7 октября в Йорке встретились три комиссии; их члены поклялись говорить только правду, и каждая сторона продемонстрировала глубокое недоверие к двум другим. В первый день, 8 октября, представители Марии официально изложили дело, а два дня спустя Морей потребовал гарантии того, что, если Марию признают виновной, ее «передадут в наши руки», заявив, что без такой гарантии не может продолжать участвовать в разбирательстве. Пока Норфолк размышлял об этой странной просьбе, от Леннокса прибыло обвинительное заключение. Оно объединяло в себе фантазии Бьюкенена и измышления самого Леннокса. Как пишет Джон Хосак в своем труде «Мария, королева Шотландии, и ее обвинители», «английские представители не слишком впечатлялись тирадами Леннокса; им требовались более убедительные улики, и они их получили».
11 октября Летингтон, Бьюкенен и Джеймс Макгилл встретились с членами комиссии, не известив об этом представителей Марии. Макгилл был клерком, заведовавшим регистром Тайного совета, его описывали как «искусного крючкотвора и толкователя закона». Эта группа представила комиссии разнообразные подписанные ими соглашения, «очищавшие» Босуэлла от обвинения в убийстве, соглашение из Таверны Айнсли об оказании ему поддержки, а также документ, выражавший согласие лордов на его брак с королевой. Они утверждали, что все эти соглашения были заключены под угрозой применения силы со стороны Босуэлла и его двухсот аркебузиров. Поскольку Босуэлл был «очищен» от обвинения в измене в связи с похищением королевы, они утверждали, что по закону он также оправдался и в отношении меньших преступлений, включая убийство Дарнли. Этот фантастический пример юридической игры с логикой — «политика, подобающая отвратительному факту [убийства]» — получил продолжение, когда шотландская сторона открыла свою козырную карту: представители показали членам елизаветинской комиссии «письма из ларца».
Этот акт был недействительным в глазах закона, и ни один суд не допустил бы письма к рассмотрению в качестве улик.

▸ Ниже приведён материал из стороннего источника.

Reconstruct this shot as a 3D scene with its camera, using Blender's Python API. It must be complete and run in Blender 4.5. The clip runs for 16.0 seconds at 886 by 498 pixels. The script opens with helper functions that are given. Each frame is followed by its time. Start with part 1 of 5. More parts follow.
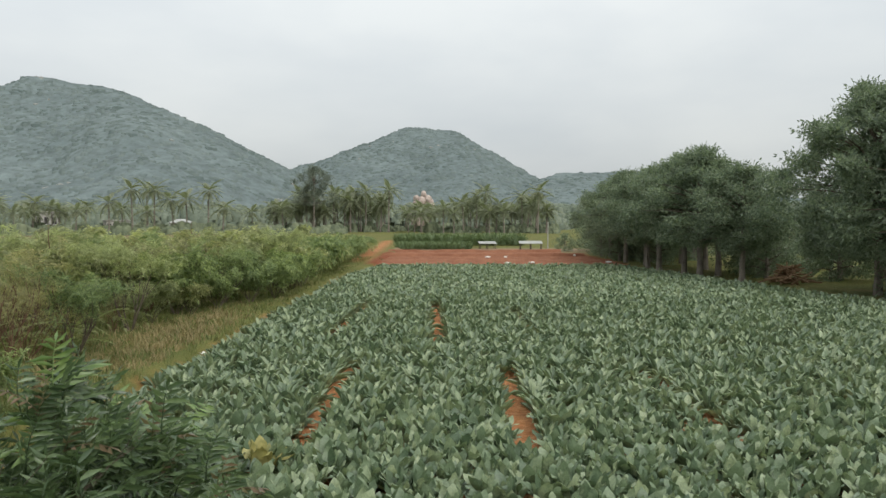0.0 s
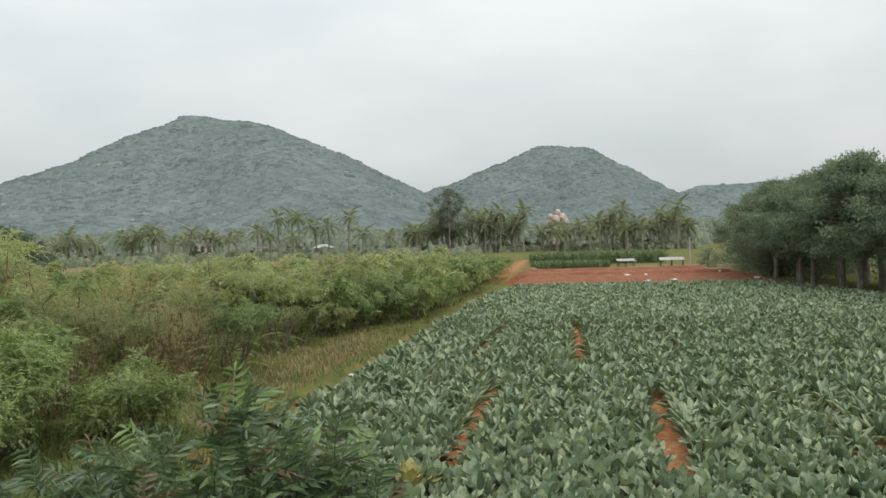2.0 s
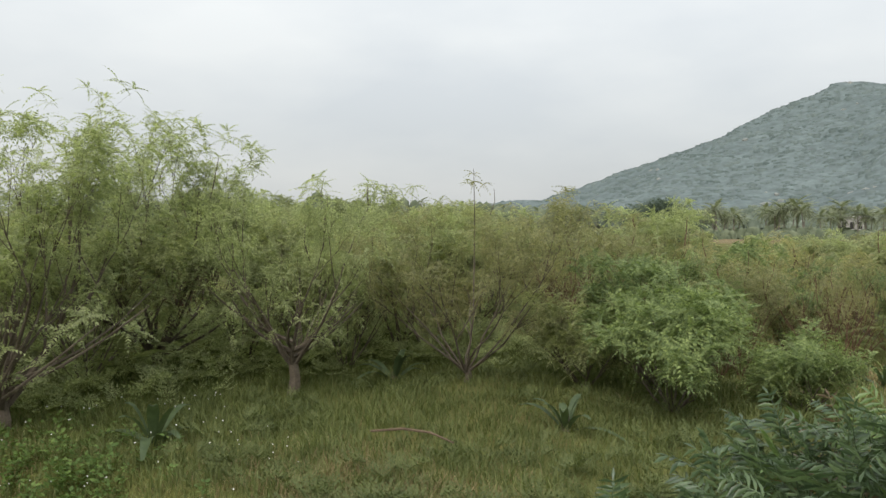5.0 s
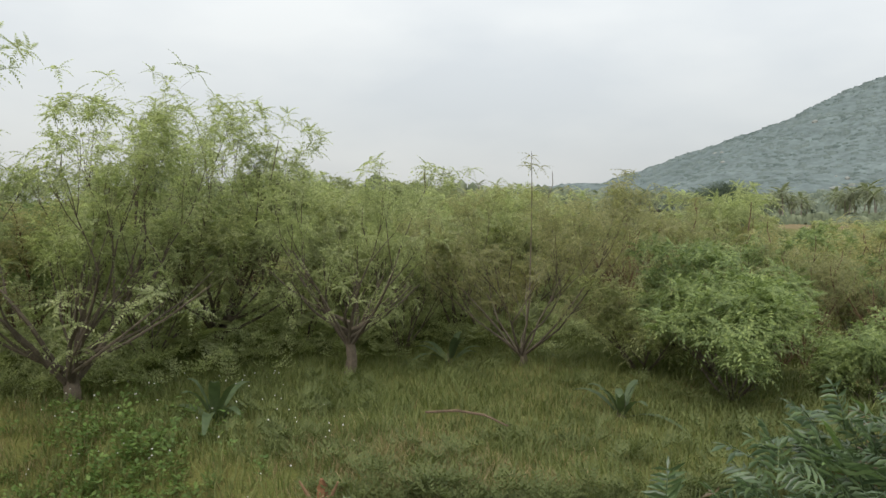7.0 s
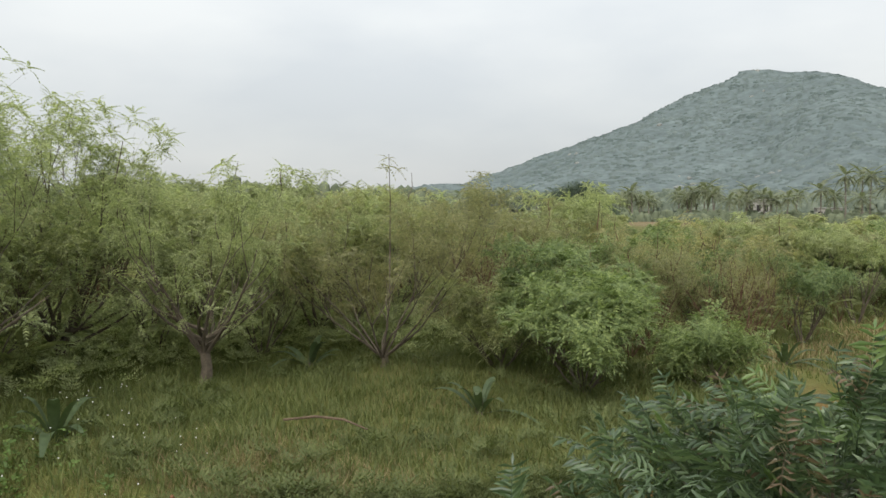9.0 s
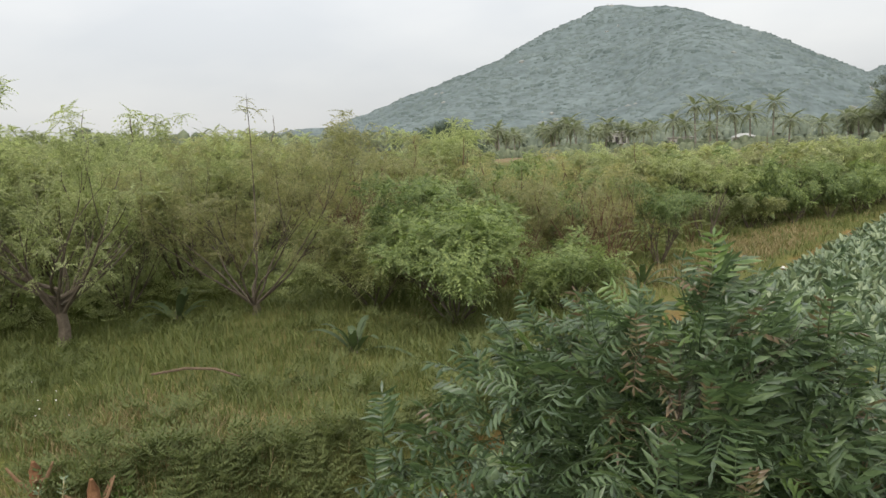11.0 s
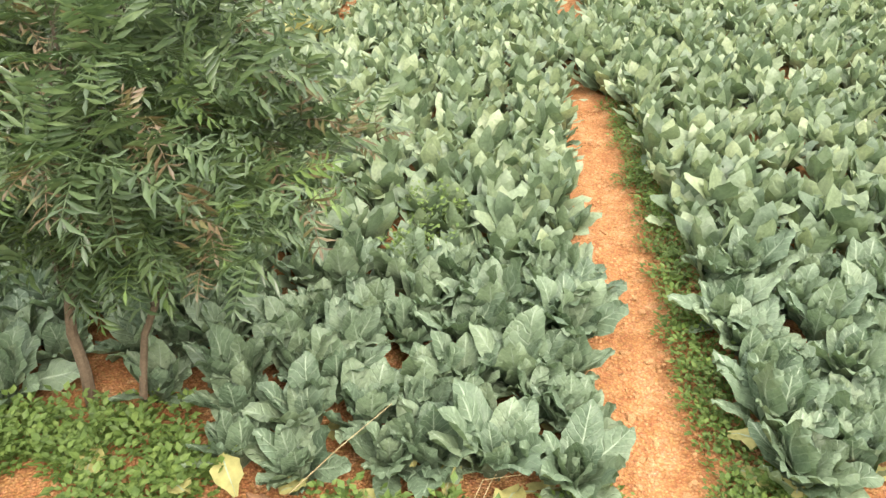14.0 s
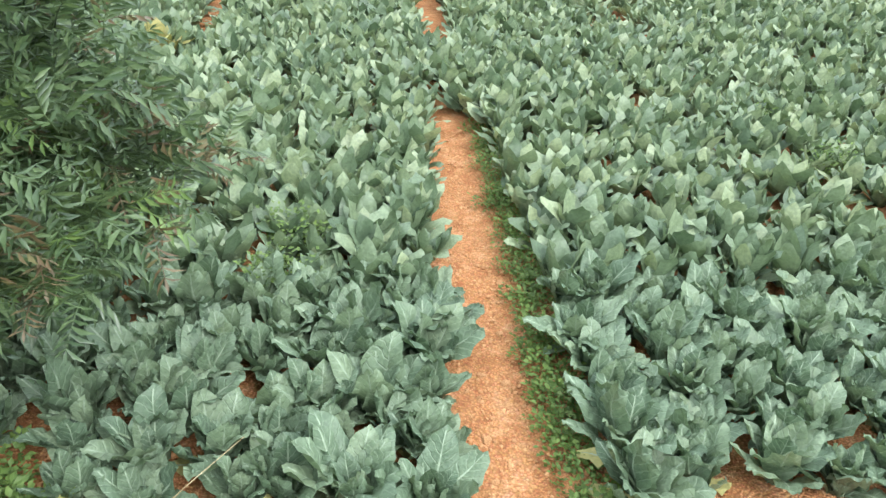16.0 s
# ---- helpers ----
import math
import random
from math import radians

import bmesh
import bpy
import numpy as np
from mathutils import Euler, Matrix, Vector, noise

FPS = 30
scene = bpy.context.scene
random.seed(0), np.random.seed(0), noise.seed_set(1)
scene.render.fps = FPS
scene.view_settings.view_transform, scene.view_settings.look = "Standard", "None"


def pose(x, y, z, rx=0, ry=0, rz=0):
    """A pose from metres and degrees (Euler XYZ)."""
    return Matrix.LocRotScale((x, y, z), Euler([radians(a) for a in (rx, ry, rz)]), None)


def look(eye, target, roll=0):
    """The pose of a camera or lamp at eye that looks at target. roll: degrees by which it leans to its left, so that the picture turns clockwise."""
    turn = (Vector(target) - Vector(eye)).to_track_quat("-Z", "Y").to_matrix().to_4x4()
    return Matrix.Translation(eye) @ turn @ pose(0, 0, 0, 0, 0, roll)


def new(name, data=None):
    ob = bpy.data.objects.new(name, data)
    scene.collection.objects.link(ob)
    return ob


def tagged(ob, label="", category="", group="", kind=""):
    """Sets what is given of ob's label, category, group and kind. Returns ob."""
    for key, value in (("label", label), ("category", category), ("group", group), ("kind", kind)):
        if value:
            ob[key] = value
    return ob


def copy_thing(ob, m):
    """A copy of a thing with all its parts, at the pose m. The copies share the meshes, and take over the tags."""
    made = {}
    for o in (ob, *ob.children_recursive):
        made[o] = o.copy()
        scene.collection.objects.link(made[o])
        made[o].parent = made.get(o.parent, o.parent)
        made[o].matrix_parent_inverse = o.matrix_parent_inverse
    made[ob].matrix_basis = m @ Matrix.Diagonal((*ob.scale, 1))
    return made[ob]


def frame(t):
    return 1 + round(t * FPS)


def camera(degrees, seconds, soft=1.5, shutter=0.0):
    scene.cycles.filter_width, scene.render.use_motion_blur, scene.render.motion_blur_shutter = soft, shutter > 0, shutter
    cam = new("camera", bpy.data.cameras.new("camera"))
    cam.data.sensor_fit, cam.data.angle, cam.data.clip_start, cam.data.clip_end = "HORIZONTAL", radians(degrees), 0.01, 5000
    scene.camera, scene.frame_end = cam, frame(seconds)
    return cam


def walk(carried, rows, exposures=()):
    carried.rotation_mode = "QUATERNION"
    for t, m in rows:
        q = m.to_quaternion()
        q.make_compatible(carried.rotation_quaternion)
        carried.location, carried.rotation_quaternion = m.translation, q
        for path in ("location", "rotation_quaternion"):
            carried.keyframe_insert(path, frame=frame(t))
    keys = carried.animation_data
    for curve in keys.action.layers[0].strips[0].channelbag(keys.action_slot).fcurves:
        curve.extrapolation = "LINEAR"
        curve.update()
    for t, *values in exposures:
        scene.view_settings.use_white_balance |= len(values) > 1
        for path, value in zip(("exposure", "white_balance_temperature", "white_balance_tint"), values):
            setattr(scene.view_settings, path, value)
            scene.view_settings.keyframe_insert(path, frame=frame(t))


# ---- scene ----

Письма находились «в небольшой шкатулке из позолоченного серебра, подаренной ею Босуэллу», но не было никаких доказательств, связывавших их с Марией или с Босуэллом. Членам комиссии не предложили никакого способа верифицировать письма. Их не видели ни Мария, ни ее представители; у них не было возможности ни подтвердить, ни опровергнуть ее авторство. Не было проведено сравнения с известными образцами ее почерка. Норфолк, устанавливавший правила работы комиссии по ходу дела, прочел письма и пришел в ужас, обнаружив «незаконную страсть между ней и Босуэллом, а также то, что она испытывала отвращение к мужу, который затем был убит, и гнушалась им». Затем письма были снова заперты в шкатулку.
Столь ужаснувшие Норфолка «письма из ларца» являлись объектом многолетних споров и темой ряда книг. Они включают в себя письма и прочие документы, которые Мария предположительно послала Босуэллу, и он держал их в знаменитом серебряном ларце, попавшем в руки Мортона 19 июня 1567 года. Впоследствии они находились в собственности Морея. Оригиналов больше не существует, они исчезли в 1584 году, а улики, основанные на переведенных с французского копиях, весьма сомнительны.

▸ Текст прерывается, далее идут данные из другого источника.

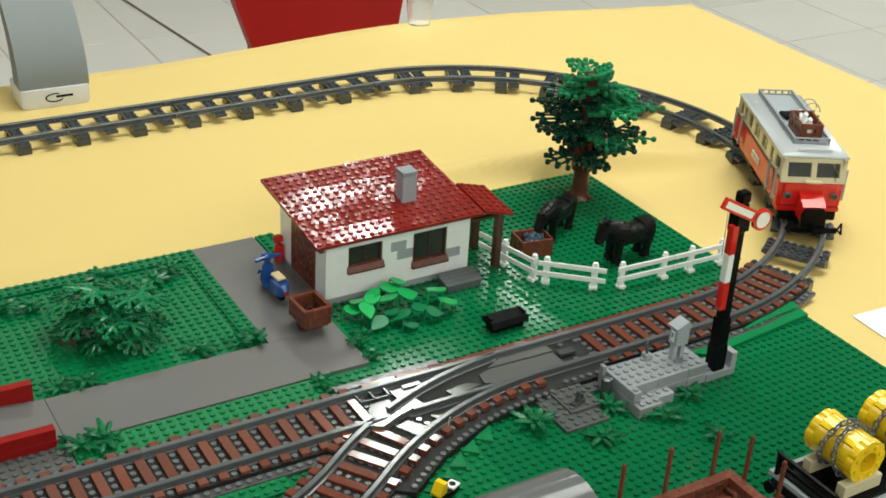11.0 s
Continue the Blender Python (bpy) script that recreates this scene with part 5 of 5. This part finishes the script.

В первом письме, известном как короткое письмо из Глазго и, как все прочие документы, недатированном и неподписанном, автор, предположительно Мария, сообщает Босуэллу, что везет Дарнли в Крейгмиллар. Это теплое и подробное письмо, в котором она делится хорошими новостями о здоровье младенца Якова, но жалуется на боль в боку. Мария, должно быть, написала его в Стирлинге, а приписка в конце документа: «Глазго, утро субботы» — представляет собой позднейшее добавление, призванное придать правдоподобие тому, что почти точно было подлинным документом.
Однако второе письмо — длинное письмо из Глазго — совсем другое дело. Оно повествует о визите, нанесенном Марией Дарнли в январе 1567 года, перед тем как он поехал в Крейгмиллар, и стиль его варьируется от прозаического: «Я думала, вонь из его рта убьет меня» до влюбленного: «Да простит меня Господь, и да соединит он нас навсегда». Хотя такое разнообразие допустимо для влюбленной корреспондентки, прочие письма Марии обычно коротки и деловиты, насколько это возможно. Документ выглядит как подлинное письмо Марии, «пересыпанное» интерполяциями со страстными признаниями, чтобы создать впечатление ее виновности. Она предстает разочарованной в Дарнли и влюбленной в Босуэлла, но в этом нет свидетельства ни самого прелюбодеяния, ни даже намерения его совершить. Это письмо — явная подделка, причем в качестве связующих звеньев использовались подлинные фрагменты.